• _Supplied material_:
■ ■ ■ ■ ■ ■ ■
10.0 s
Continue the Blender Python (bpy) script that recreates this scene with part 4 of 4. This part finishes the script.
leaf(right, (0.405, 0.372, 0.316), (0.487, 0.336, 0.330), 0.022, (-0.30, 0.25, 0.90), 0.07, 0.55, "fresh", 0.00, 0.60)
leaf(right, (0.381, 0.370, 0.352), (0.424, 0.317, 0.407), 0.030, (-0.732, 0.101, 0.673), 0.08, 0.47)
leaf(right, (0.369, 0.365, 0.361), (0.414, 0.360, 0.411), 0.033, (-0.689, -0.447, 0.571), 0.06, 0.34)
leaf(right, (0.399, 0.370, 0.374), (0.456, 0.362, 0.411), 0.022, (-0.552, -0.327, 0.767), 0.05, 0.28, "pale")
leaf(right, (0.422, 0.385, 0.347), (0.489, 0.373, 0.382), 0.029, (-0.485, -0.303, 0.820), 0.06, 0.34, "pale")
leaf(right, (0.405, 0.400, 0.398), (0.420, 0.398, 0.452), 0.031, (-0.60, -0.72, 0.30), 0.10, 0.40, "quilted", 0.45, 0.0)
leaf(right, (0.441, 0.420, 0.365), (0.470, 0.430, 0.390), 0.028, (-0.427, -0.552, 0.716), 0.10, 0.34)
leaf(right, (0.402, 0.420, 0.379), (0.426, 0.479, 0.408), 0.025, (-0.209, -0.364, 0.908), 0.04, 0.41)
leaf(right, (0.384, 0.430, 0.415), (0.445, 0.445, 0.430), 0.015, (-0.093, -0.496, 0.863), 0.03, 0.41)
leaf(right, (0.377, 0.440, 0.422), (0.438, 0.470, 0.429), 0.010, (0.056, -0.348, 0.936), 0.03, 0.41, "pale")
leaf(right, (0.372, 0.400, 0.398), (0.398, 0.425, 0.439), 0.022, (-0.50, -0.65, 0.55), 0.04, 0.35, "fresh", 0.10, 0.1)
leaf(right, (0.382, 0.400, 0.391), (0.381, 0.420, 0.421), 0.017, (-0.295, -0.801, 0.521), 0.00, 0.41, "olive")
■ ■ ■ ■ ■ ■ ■
• _Set problem_: Copy the data above in full, character for character.

• _Exercise solution_:
10.0 s
Continue the Blender Python (bpy) script that recreates this scene with part 4 of 4. This part finishes the script.
leaf(right, (0.405, 0.372, 0.316), (0.487, 0.336, 0.330), 0.022, (-0.30, 0.25, 0.90), 0.07, 0.55, "fresh", 0.00, 0.60)
leaf(right, (0.381, 0.370, 0.352), (0.424, 0.317, 0.407), 0.030, (-0.732, 0.101, 0.673), 0.08, 0.47)
leaf(right, (0.369, 0.365, 0.361), (0.414, 0.360, 0.411), 0.033, (-0.689, -0.447, 0.571), 0.06, 0.34)
leaf(right, (0.399, 0.370, 0.374), (0.456, 0.362, 0.411), 0.022, (-0.552, -0.327, 0.767), 0.05, 0.28, "pale")
leaf(right, (0.422, 0.385, 0.347), (0.489, 0.373, 0.382), 0.029, (-0.485, -0.303, 0.820), 0.06, 0.34, "pale")
leaf(right, (0.405, 0.400, 0.398), (0.420, 0.398, 0.452), 0.031, (-0.60, -0.72, 0.30), 0.10, 0.40, "quilted", 0.45, 0.0)
leaf(right, (0.441, 0.420, 0.365), (0.470, 0.430, 0.390), 0.028, (-0.427, -0.552, 0.716), 0.10, 0.34)
leaf(right, (0.402, 0.420, 0.379), (0.426, 0.479, 0.408), 0.025, (-0.209, -0.364, 0.908), 0.04, 0.41)
leaf(right, (0.384, 0.430, 0.415), (0.445, 0.445, 0.430), 0.015, (-0.093, -0.496, 0.863), 0.03, 0.41)
leaf(right, (0.377, 0.440, 0.422), (0.438, 0.470, 0.429), 0.010, (0.056, -0.348, 0.936), 0.03, 0.41, "pale")
leaf(right, (0.372, 0.400, 0.398), (0.398, 0.425, 0.439), 0.022, (-0.50, -0.65, 0.55), 0.04, 0.35, "fresh", 0.10, 0.1)
leaf(right, (0.382, 0.400, 0.391), (0.381, 0.420, 0.421), 0.017, (-0.295, -0.801, 0.521), 0.00, 0.41, "olive")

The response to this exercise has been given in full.